Users can load data into temporary partitions or specify temporary partitions for querying.

  1. Load temporary partition

    The syntax for specifying a temporary partition is slightly different depending on the load method. Here is a simple illustration through an example:

    1. INSERT INTO tbl TEMPORARY PARTITION (tp1, tp2, ...) SELECT ....
    1. curl --location-trusted -u root: -H "label: 123" -H "temporary_partition: tp1, tp2, ..." -T testData http: // host: port / api / testDb / testTbl / _stream_load
    1. LOAD LABEL example_db.label1
    2. (
    3. DATA INFILE ("hdfs: // hdfs_host: hdfs_port / user / palo / data / input / file")
    4. INTO TABLE `my_table`
    5. TEMPORARY PARTITION (tp1, tp2, ...)
    6. ...
    7. )
    8. WITH BROKER hdfs ("username" = "hdfs_user", "password" = "hdfs_password");
    1. CREATE ROUTINE LOAD example_db.test1 ON example_tbl
    2. COLUMNS (k1, k2, k3, v1, v2, v3 = k1 * 100),
    3. TEMPORARY PARTITIONS (tp1, tp2, ...),
    4. WHERE k1> 100
    5. PROPERTIES
    6. (...)
    7. FROM KAFKA
    8. (...);
  2. Query the temporary partition

    1. SELECT ... FROM
    2. tbl1 TEMPORARY PARTITION (tp1, tp2, ...)
    3. JOIN
    4. tbl2 TEMPORARY PARTITION (tp1, tp2, ...)
    5. ON ...
    6. WHERE ...;

Relationship to other operations

DROP

  • After using the DROP operation to directly drop the database or table, you can recover the database or table (within a limited time) through the RECOVER command, but the temporary partition will not be recovered.
  • After the formal partition is dropped using the ALTER command, the partition can be recovered by the RECOVER command (within a limited time). Operating a formal partition is not related to a temporary partition.
  • After the temporary partition is dropped using the ALTER command, the temporary partition cannot be recovered through the RECOVER command.

TRUNCATE

  • Use the TRUNCATE command to empty the table. The temporary partition of the table will be deleted and cannot be recovered.
  • When using TRUNCATE command to empty the formal partition, it will not affect the temporary partition.
  • You cannot use the TRUNCATE command to empty the temporary partition.

ALTER

  • When the table has a temporary partition, you cannot use the ALTER command to perform Schema Change, Rollup, etc. on the table.
  • You cannot add temporary partitions to a table while the table is undergoing a alter operation.

Best Practices

  1. Atomic overwrite

    In some cases, the user wants to be able to rewrite the data of a certain partition, but if it is dropped first and then loaded, there will be a period of time when the data cannot be seen. This is, the user can first create a corresponding temporary partition, load new data into the temporary partition, and then replace the original partition atomically through the REPLACE operation to achieve the purpose.
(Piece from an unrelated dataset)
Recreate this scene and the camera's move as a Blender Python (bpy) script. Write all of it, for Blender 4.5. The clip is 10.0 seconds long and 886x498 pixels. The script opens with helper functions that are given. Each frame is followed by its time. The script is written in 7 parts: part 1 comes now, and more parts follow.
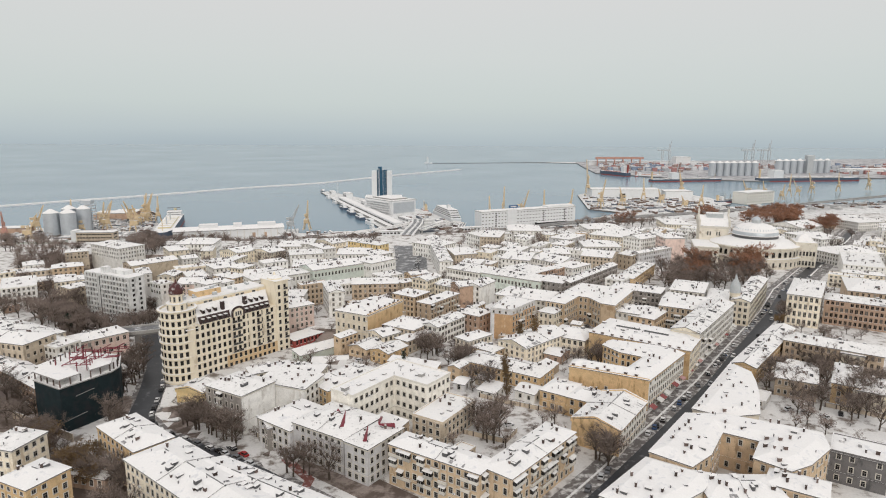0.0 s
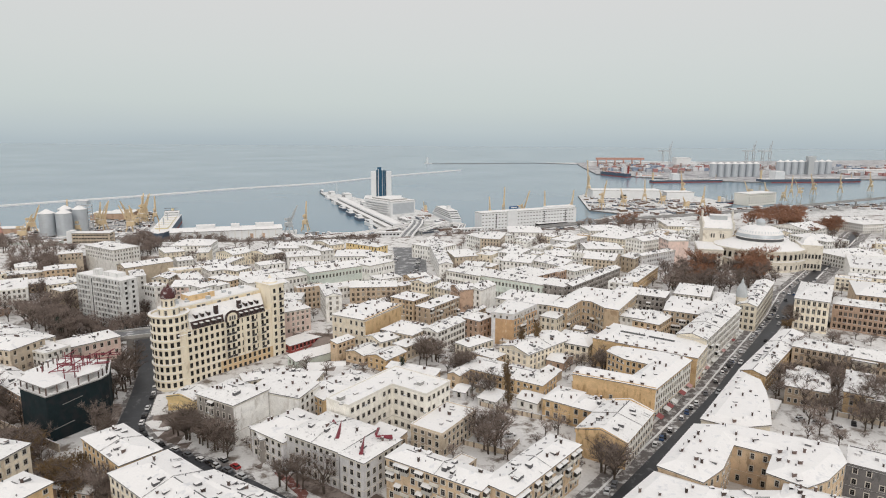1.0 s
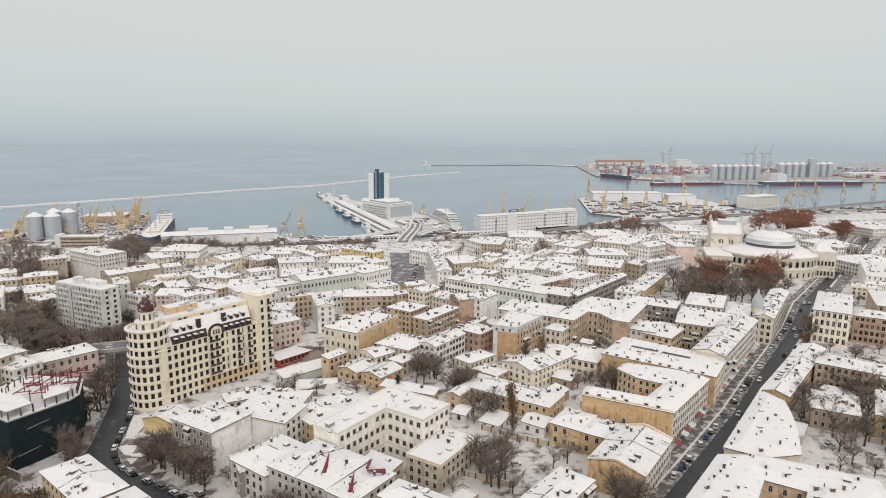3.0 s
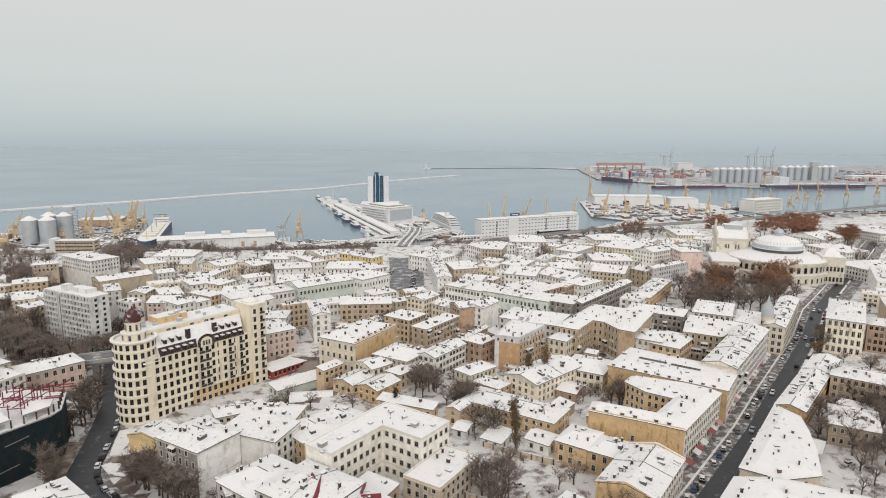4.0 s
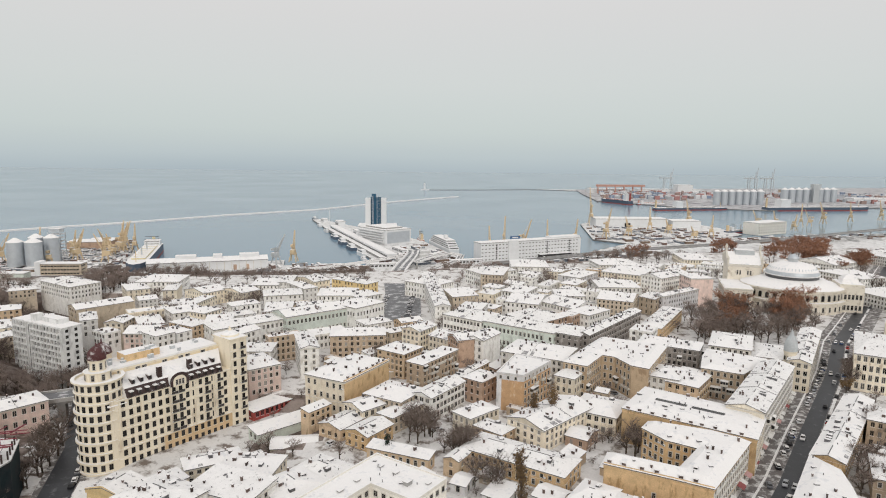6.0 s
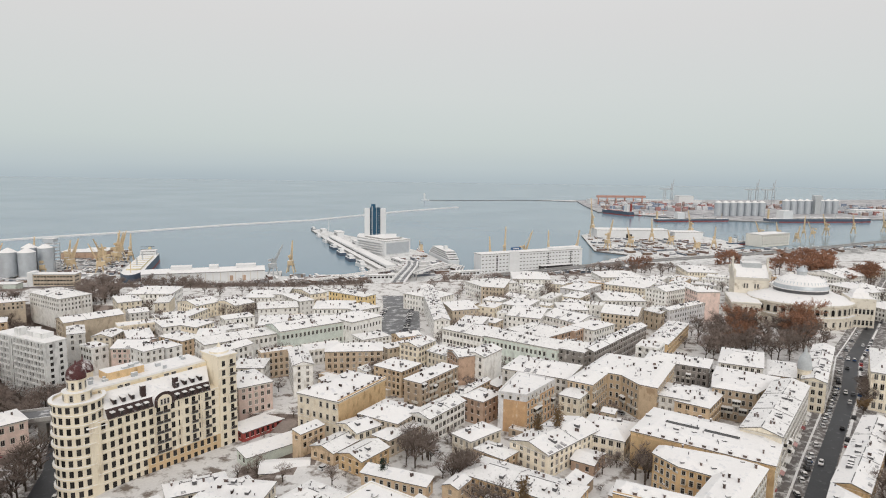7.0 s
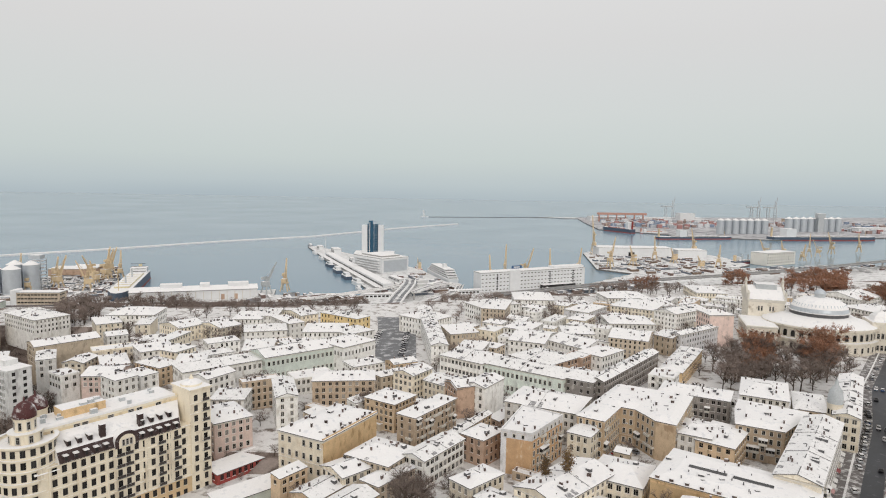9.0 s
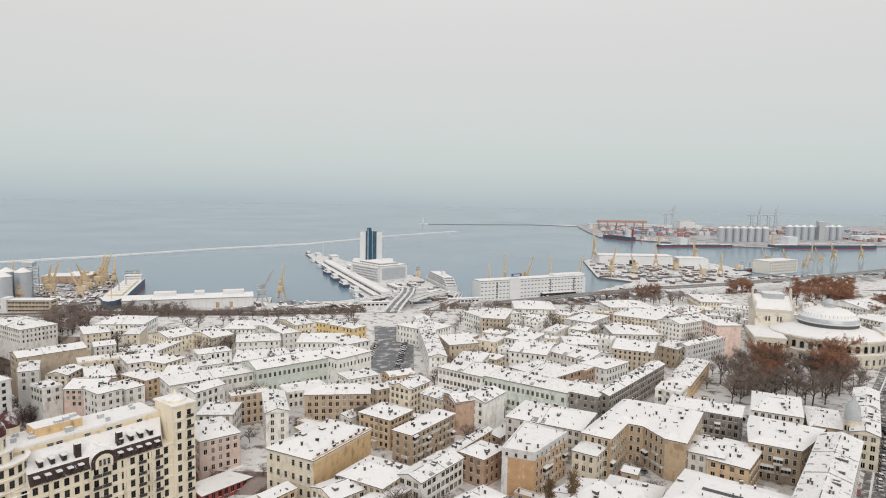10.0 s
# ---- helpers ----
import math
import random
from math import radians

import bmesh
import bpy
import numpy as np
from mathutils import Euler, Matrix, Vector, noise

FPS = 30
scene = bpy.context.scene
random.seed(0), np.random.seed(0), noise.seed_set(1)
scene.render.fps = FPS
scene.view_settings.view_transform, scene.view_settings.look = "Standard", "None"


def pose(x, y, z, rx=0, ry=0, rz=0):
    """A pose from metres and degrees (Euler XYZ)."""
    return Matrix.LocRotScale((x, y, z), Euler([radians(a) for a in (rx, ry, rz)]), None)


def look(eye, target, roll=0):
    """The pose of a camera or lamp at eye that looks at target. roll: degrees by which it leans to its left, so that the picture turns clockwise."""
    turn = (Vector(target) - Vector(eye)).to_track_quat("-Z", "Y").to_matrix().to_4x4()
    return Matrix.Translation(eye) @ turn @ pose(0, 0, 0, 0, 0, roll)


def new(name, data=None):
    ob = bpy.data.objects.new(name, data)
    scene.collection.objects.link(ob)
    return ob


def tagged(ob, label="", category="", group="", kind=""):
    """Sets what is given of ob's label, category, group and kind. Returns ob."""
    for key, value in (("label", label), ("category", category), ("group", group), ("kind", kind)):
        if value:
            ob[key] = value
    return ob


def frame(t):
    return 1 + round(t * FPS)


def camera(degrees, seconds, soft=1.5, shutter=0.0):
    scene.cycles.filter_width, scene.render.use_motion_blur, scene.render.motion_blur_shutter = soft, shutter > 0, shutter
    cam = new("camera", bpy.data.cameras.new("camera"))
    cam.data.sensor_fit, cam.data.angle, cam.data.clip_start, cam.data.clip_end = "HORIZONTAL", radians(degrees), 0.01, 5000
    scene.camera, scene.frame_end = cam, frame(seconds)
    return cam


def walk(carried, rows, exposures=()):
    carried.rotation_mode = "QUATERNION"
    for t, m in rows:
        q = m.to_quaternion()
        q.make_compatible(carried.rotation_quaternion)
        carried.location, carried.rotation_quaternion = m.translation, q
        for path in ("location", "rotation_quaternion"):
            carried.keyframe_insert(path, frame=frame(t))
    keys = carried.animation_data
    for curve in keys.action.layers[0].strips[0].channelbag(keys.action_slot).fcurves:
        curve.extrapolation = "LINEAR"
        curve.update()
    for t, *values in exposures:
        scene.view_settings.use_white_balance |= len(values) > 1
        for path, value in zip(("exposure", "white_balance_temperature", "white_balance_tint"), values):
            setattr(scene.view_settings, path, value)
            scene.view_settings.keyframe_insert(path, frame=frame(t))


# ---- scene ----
cam = camera(69.1, 10.0, soft=1.1)
PATH = [
    (0, (1.268, -0.686, 114.6), (1.241, 1.278, 114.224), 0.3),
    (0.5, (1.325, 3.524, 114.55), (1.297, 5.488, 114.173), 0.3),
    (1, (1.098, 8.031, 114.332), (1.072, 9.996, 113.957), 0.4),
    (1.5, (1.055, 12.644, 114.207), (1.03, 14.609, 113.833), 0.4),
    (2, (0.861, 17.694, 114.033), (0.837, 19.659, 113.662), 0.5),
    (2.5, (0.593, 23.109, 113.904), (0.572, 25.075, 113.534), 0.5),
    (4, (0.76, 40.467, 113.735), (0.738, 42.434, 113.374), 0.5),
    (4.5, (0.641, 46.374, 113.563), (0.619, 48.343, 113.216), 0.6),
    (5, (0.624, 52.7, 113.462), (0.605, 54.672, 113.131), 0.6),
    (5.5, (0.856, 58.872, 113.304), (0.837, 60.847, 112.99), 0.6),
    (7, (1.025, 77.113, 112.394), (1.006, 79.095, 112.129), 0.8),
    (7.5, (1.202, 83.392, 112.242), (1.182, 85.376, 111.99), 0.8),
    (8, (1.266, 89.6, 112.008), (1.248, 91.585, 111.768), 0.9),
    (8.5, (1.482, 95.753, 111.694), (1.463, 97.74, 111.468), 0.9),
    (9, (1.627, 101.907, 111.284), (1.609, 103.896, 111.07), 1.0),
    (9.5, (1.853, 107.991, 110.744), (1.836, 109.981, 110.543), 1.1),
    (10, (1.894, 114.288, 110.31), (1.878, 116.279, 110.119), 1.1),
]
walk(cam, [(t, look(e, g, r)) for t, e, g, r in PATH])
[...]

  2. Modify the number of buckets

    In some cases, the user used an inappropriate number of buckets when creating a partition. The user can first create a temporary partition corresponding to the partition range and specify a new number of buckets. Then use the INSERT INTO command to load the data of the formal partition into the temporary partition. Through the replacement operation, the original partition is replaced atomically to achieve the purpose.
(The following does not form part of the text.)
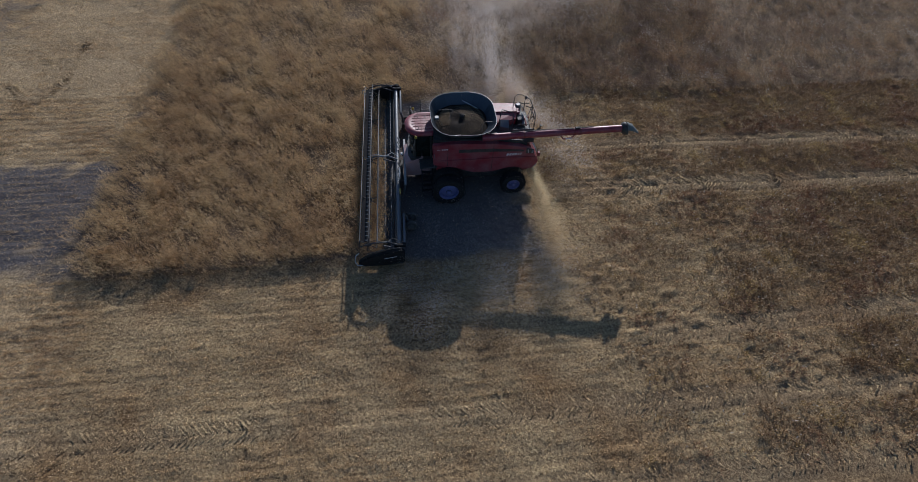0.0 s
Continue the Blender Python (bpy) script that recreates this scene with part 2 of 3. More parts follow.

  3. Merge or split partitions

    In some cases, users want to modify the range of partitions, such as merging two partitions, or splitting a large partition into multiple smaller partitions. Then the user can first create temporary partitions corresponding to the merged or divided range, and then load the data of the formal partition into the temporary partition through the INSERT INTO command. Through the replacement operation, the original partition is replaced atomically to achieve the purpose.